>> Start Task data
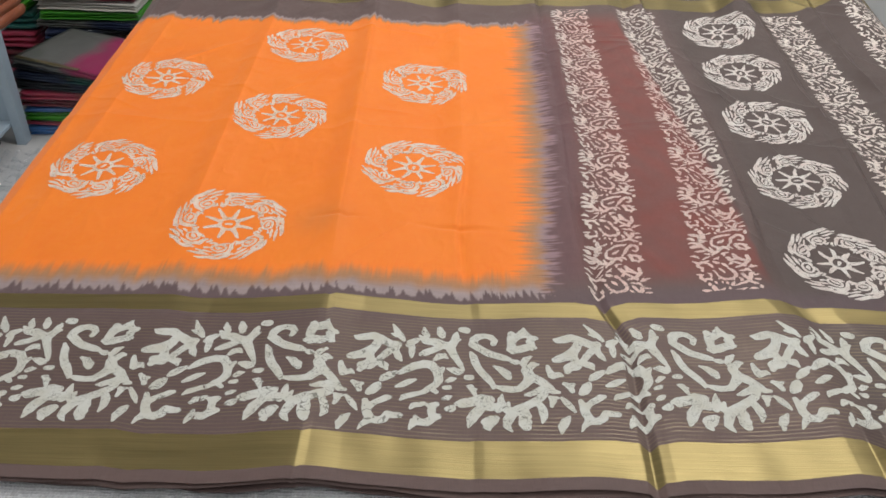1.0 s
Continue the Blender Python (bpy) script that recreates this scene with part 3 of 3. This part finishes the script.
ON_ORANGE = [(-0.407, 0.744), (-0.411, 0.462), (-0.208, 0.895), (-0.208, 0.629), (-0.221, 0.348), (-0.002, 0.753), (-0.006, 0.489)]
for k, (cu, cv) in enumerate(ON_ORANGE):
    medallion(cu, cv, k % 3, 1.03, 1.08, 40 * k, PRINT_ORANGE, "pinkish white leaf wheel medallion with a star")
ON_PALLU = [(0.517, 1.003), (0.517, 0.834), (0.511, 0.657), (0.510, 0.490), (0.517, 0.299)]
for k, (cu, cv) in enumerate(ON_PALLU):
    medallion(cu, cv, (k + 1) % 3, 0.94, 1.06, 55 * k, PRINT_PALLU, "cream leaf wheel medallion with a star")


def bleeding(u, v):
    """The maroon that has run into the wax print beside the bar."""
    f = smooth(0.21, 0.25, u) * smooth(0.005, -0.005, u - bar_line(u, v)) * (0.75 + 0.25 * waves(132, (0.03, 0.08), u, v))
    return 1 - np.clip(f, 0, 1)[..., None] * np.array((0.02, 0.26, 0.27))


def stripe(ua, ub, start):
    """The border print again, small, running along v with its top to the right."""
    along, across = 0.527, (ub - ua) / 0.165

    def field(u, v):
        x = -(v - start) / along
        y = 0.018 + (u - ua) / across
        x, y = x + 0.0016 * waves(121, (0.01, 0.03), u, v), y + 0.0016 * waves(122, (0.01, 0.03), u, v)
        return BORDER.at(x, y) * 0.45 - 0.0001
    tagged(printed("stripe_print", ua - 0.004, ub + 0.004, 0.228, 1.080, 0.00068, field, PRINT_STRIPE, "cream stripe of small paisley print", tint=bleeding), kind="stuff")


stripe(0.215, 0.297, 0.292)
stripe(0.338, 0.422, 0.310)
stripe(0.608, 0.691, 0.30)
stripe(0.746, 0.836, 0.27)


def loose_thread():
    """A short white tag of thread on the far gold band."""
    bm = bmesh.new()
    side = []
    for i in range(9):
        t = i / 8
        c = Vector((-0.182 + 0.022 * t, 1.108 + 0.034 * t, 0.004 + 0.006 * math.sin(3.1 * t)))
        w = 0.0028 * (1 - 0.6 * t)
        side.append([bm.verts.new(c + Vector(o)) for o in ((-w, 0, 0), (0, 0, 0.0015), (w, 0, 0), (0, 0, -0.001))])
    for p, q in zip(side, side[1:]):
        for j in range(4):
            bm.faces.new((p[j], q[j], q[(j + 1) % 4], p[(j + 1) % 4]))
    bm.faces.new(side[0])
    bm.faces.new(side[-1][::-1])
    part("loose_thread", bm, WHITE, sari, "white tuft of loose thread")


loose_thread()


# ---- behind the table: the cupboard front, the stand and the stacks of folded saris ----
def cupboard():
    root = tagged(new("cupboard"), "pale blue-grey laminate cupboard standing against the wall", "cupboard")
    lam = plain("blue_grey_laminate", (0.50, 0.54, 0.57), 0.45, 0.4, 1.5, 0.15)
    beige = plain("beige_post_paint", (0.46, 0.44, 0.33), 0.5, 0.4, 2.0, 0.2)
    part("body", box_bm(-0.40, 0.91, 2.52, 2.885, FLOOR_Z, 0.55, 0.004), lam, root)
    part("door", box_bm(-0.39, 0.660, 2.498, 2.518, FLOOR_Z + 0.03, 0.54, 0.003), lam, root)
    part("door", box_bm(0.672, 0.815, 2.498, 2.518, FLOOR_Z + 0.03, 0.54, 0.003), lam, root)
    part("gap", box_bm(0.661, 0.671, 2.506, 2.519, FLOOR_Z + 0.03, 0.54), DARK, root, "dark gap between the doors")
    part("side_post", box_bm(0.818, 0.908, 2.49, 2.518, FLOOR_Z, 0.55, 0.006), beige, root, "beige side post")


cupboard()


def steel_stand():
    root = tagged(new("steel_stand"), "low blue-grey painted steel stand on the floor", "stand")
    part("back_panel", box_bm(-2.05, -1.318, 1.885, 1.893, FLOOR_Z + 0.06, -0.43, 0.002), STEEL, root)
    bm = box_bm(-1.318, -1.290, 1.855, 1.861, FLOOR_Z, -0.40, 0.001)
    other = box_bm(-1.296, -1.290, 1.861, 1.900, FLOOR_Z, -0.40, 0.001)
    me = bpy.data.meshes.new("scratch")
    other.to_mesh(me)
    other.free()
    bm.from_mesh(me)
    bpy.data.meshes.remove(me)
    part("upright", bm, STEEL, root, "angle steel upright")
    bm = bmesh.new()
    edge = [(1.884, 0.070), (1.80, 0.072), (1.60, 0.074), (1.52, 0.068), (1.492, 0.050), (1.482, 0.024), (1.488, 0.020), (1.500, 0.045), (1.53, 0.060), (1.884, 0.062)]
    ends = [[bm.verts.new((x, y, FLOOR_Z + z)) for y, z in edge] for x in (-2.05, -1.322)]
    k = len(edge)
    for i in range(k):
        bm.faces.new((ends[0][i], ends[1][i], ends[1][(i + 1) % k], ends[0][(i + 1) % k]))
    bm.faces.new(ends[0])
    bm.faces.new(ends[1][::-1])
    bmesh.ops.recalc_face_normals(bm, faces=bm.faces)
    part("tray", bm, STEEL, root, "steel tray with a rolled front lip")
    for x in (-2.0, -1.40):
        part("foot", box_bm(x, x + 0.03, 1.62, 1.86, FLOOR_Z, FLOOR_Z + 0.062, 0.003), DARK, root)
    part("shelf", box_bm(-2.05, -1.318, 1.896, 2.10, -0.43, -0.416, 0.003), STEEL, root)


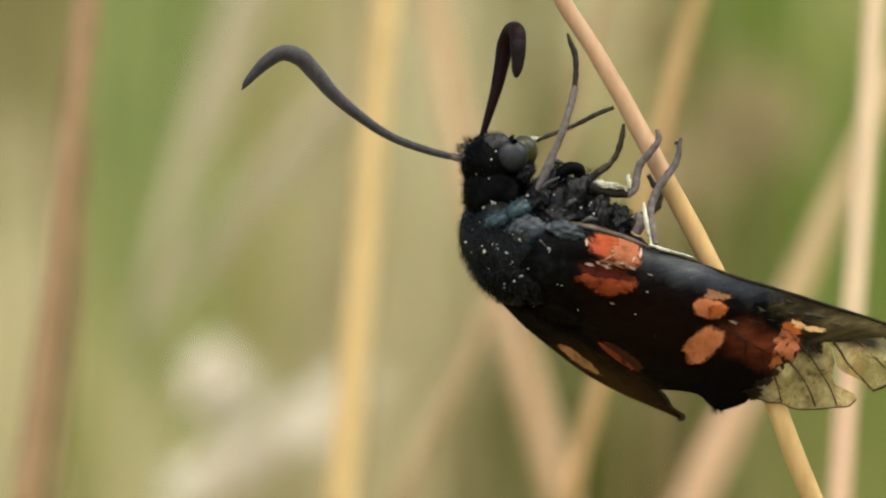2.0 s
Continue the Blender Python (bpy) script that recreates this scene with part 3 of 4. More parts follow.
>> End Task data
Stated exercise:
Reproduce each entry precisely, dropping only the pictures.

Written answer:
1.0 s
Continue the Blender Python (bpy) script that recreates this scene with part 3 of 3. This part finishes the script.
ON_ORANGE = [(-0.407, 0.744), (-0.411, 0.462), (-0.208, 0.895), (-0.208, 0.629), (-0.221, 0.348), (-0.002, 0.753), (-0.006, 0.489)]
for k, (cu, cv) in enumerate(ON_ORANGE):
    medallion(cu, cv, k % 3, 1.03, 1.08, 40 * k, PRINT_ORANGE, "pinkish white leaf wheel medallion with a star")
ON_PALLU = [(0.517, 1.003), (0.517, 0.834), (0.511, 0.657), (0.510, 0.490), (0.517, 0.299)]
for k, (cu, cv) in enumerate(ON_PALLU):
    medallion(cu, cv, (k + 1) % 3, 0.94, 1.06, 55 * k, PRINT_PALLU, "cream leaf wheel medallion with a star")


def bleeding(u, v):
    """The maroon that has run into the wax print beside the bar."""
    f = smooth(0.21, 0.25, u) * smooth(0.005, -0.005, u - bar_line(u, v)) * (0.75 + 0.25 * waves(132, (0.03, 0.08), u, v))
    return 1 - np.clip(f, 0, 1)[..., None] * np.array((0.02, 0.26, 0.27))


def stripe(ua, ub, start):
    """The border print again, small, running along v with its top to the right."""
    along, across = 0.527, (ub - ua) / 0.165

    def field(u, v):
        x = -(v - start) / along
        y = 0.018 + (u - ua) / across
        x, y = x + 0.0016 * waves(121, (0.01, 0.03), u, v), y + 0.0016 * waves(122, (0.01, 0.03), u, v)
        return BORDER.at(x, y) * 0.45 - 0.0001
    tagged(printed("stripe_print", ua - 0.004, ub + 0.004, 0.228, 1.080, 0.00068, field, PRINT_STRIPE, "cream stripe of small paisley print", tint=bleeding), kind="stuff")


stripe(0.215, 0.297, 0.292)
stripe(0.338, 0.422, 0.310)
stripe(0.608, 0.691, 0.30)
stripe(0.746, 0.836, 0.27)


def loose_thread():
    """A short white tag of thread on the far gold band."""
    bm = bmesh.new()
    side = []
    for i in range(9):
        t = i / 8
        c = Vector((-0.182 + 0.022 * t, 1.108 + 0.034 * t, 0.004 + 0.006 * math.sin(3.1 * t)))
        w = 0.0028 * (1 - 0.6 * t)
        side.append([bm.verts.new(c + Vector(o)) for o in ((-w, 0, 0), (0, 0, 0.0015), (w, 0, 0), (0, 0, -0.001))])
    for p, q in zip(side, side[1:]):
        for j in range(4):
            bm.faces.new((p[j], q[j], q[(j + 1) % 4], p[(j + 1) % 4]))
    bm.faces.new(side[0])
    bm.faces.new(side[-1][::-1])
    part("loose_thread", bm, WHITE, sari, "white tuft of loose thread")


loose_thread()


# ---- behind the table: the cupboard front, the stand and the stacks of folded saris ----
def cupboard():
    root = tagged(new("cupboard"), "pale blue-grey laminate cupboard standing against the wall", "cupboard")
    lam = plain("blue_grey_laminate", (0.50, 0.54, 0.57), 0.45, 0.4, 1.5, 0.15)
    beige = plain("beige_post_paint", (0.46, 0.44, 0.33), 0.5, 0.4, 2.0, 0.2)
    part("body", box_bm(-0.40, 0.91, 2.52, 2.885, FLOOR_Z, 0.55, 0.004), lam, root)
    part("door", box_bm(-0.39, 0.660, 2.498, 2.518, FLOOR_Z + 0.03, 0.54, 0.003), lam, root)
    part("door", box_bm(0.672, 0.815, 2.498, 2.518, FLOOR_Z + 0.03, 0.54, 0.003), lam, root)
    part("gap", box_bm(0.661, 0.671, 2.506, 2.519, FLOOR_Z + 0.03, 0.54), DARK, root, "dark gap between the doors")
    part("side_post", box_bm(0.818, 0.908, 2.49, 2.518, FLOOR_Z, 0.55, 0.006), beige, root, "beige side post")


cupboard()


def steel_stand():
    root = tagged(new("steel_stand"), "low blue-grey painted steel stand on the floor", "stand")
    part("back_panel", box_bm(-2.05, -1.318, 1.885, 1.893, FLOOR_Z + 0.06, -0.43, 0.002), STEEL, root)
    bm = box_bm(-1.318, -1.290, 1.855, 1.861, FLOOR_Z, -0.40, 0.001)
    other = box_bm(-1.296, -1.290, 1.861, 1.900, FLOOR_Z, -0.40, 0.001)
    me = bpy.data.meshes.new("scratch")
    other.to_mesh(me)
    other.free()
    bm.from_mesh(me)
    bpy.data.meshes.remove(me)
    part("upright", bm, STEEL, root, "angle steel upright")
    bm = bmesh.new()
    edge = [(1.884, 0.070), (1.80, 0.072), (1.60, 0.074), (1.52, 0.068), (1.492, 0.050), (1.482, 0.024), (1.488, 0.020), (1.500, 0.045), (1.53, 0.060), (1.884, 0.062)]
    ends = [[bm.verts.new((x, y, FLOOR_Z + z)) for y, z in edge] for x in (-2.05, -1.322)]
    k = len(edge)
    for i in range(k):
        bm.faces.new((ends[0][i], ends[1][i], ends[1][(i + 1) % k], ends[0][(i + 1) % k]))
    bm.faces.new(ends[0])
    bm.faces.new(ends[1][::-1])
    bmesh.ops.recalc_face_normals(bm, faces=bm.faces)
    part("tray", bm, STEEL, root, "steel tray with a rolled front lip")
    for x in (-2.0, -1.40):
        part("foot", box_bm(x, x + 0.03, 1.62, 1.86, FLOOR_Z, FLOOR_Z + 0.062, 0.003), DARK, root)
    part("shelf", box_bm(-2.05, -1.318, 1.896, 2.10, -0.43, -0.416, 0.003), STEEL, root)


2.0 s
Continue the Blender Python (bpy) script that recreates this scene with part 3 of 4. More parts follow.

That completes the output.